Pro: It’s worthwhile if you’re sure you’ll use it: Of course, it’s impossible to predict the future, but evaluating whether you’ll need long-term care is crucial to deciding whether insurance is right for you.
“If you knew 100% that a client was going to go into nursing home, then it would make sense,” McCurdy says.
He recommends looking into family history to best gauge your likelihood of needing long-term care when you get older.
Con: Benefits may not be deployed as you need them: As with any insurance, long-term care insurance has an elimination period, or a set length of time between an injury or health episode and the receipt of benefit payments. So should you enter a nursing home for two months, McCurdy says, there’s the potential that you’ll go the entire stay without receiving benefits, depending on your plan.
“Every time you go, there’s a chance that you won’t receive the benefit you’re paying for,” McCurdy says.
Who Should Buy Long Term Care Insurance?
Whether you need long term care insurance or not may depend on your financial health. If you are very very wealthy, you might be better off using your own money to pay for long term care expenses. If you have very little income, you probably can not afford the insurance. If you are somewhere in between, then knowing what to do is tricky.
Using a Retirement Calculator can be a useful way to figure out if you need long term care insurance or not. A good calculator will give you a peek at your finances now and in the future — when you might need the care.
After setting up an account and some baseline data, the NewRetirement retirement calculator enables you to try different what if scenarios for how you might fund long term care. This is a very unique tool that enables you to really try out different strategies.

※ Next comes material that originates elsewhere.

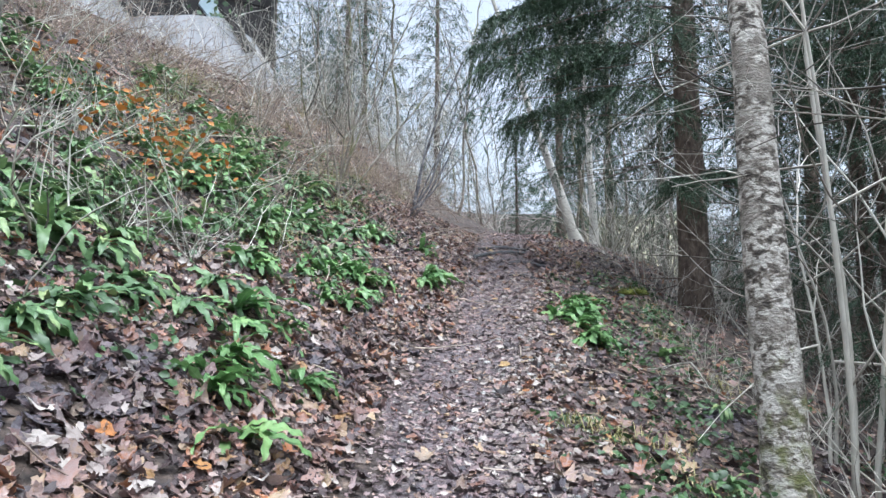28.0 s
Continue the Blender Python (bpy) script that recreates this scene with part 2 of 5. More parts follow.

Are There Other Ways to Pay for Long Term Care?
The reality is that most of us are going to need some kind of long term care at some point in the future.
Another fact is that long term care is very expensive.
But is long term care insurance really worth it? What other options do you have to not go bankrupt paying for the care?
A deferred lifetime annuity is one option. Putting money into a deferred annuity — now or around the time you retire — can also be an efficient way to fund long term care. With this strategy, you invest an amount of money to be paid out as monthly income to start at a date in the future. So, if you are 63 right now, you might invest $100,000 to be paid out starting at an age when you think you might require long term care — maybe age 85. When you turn 85, you will start receiving monthly payments which can be used to fund care or anything else you might need or want at that time.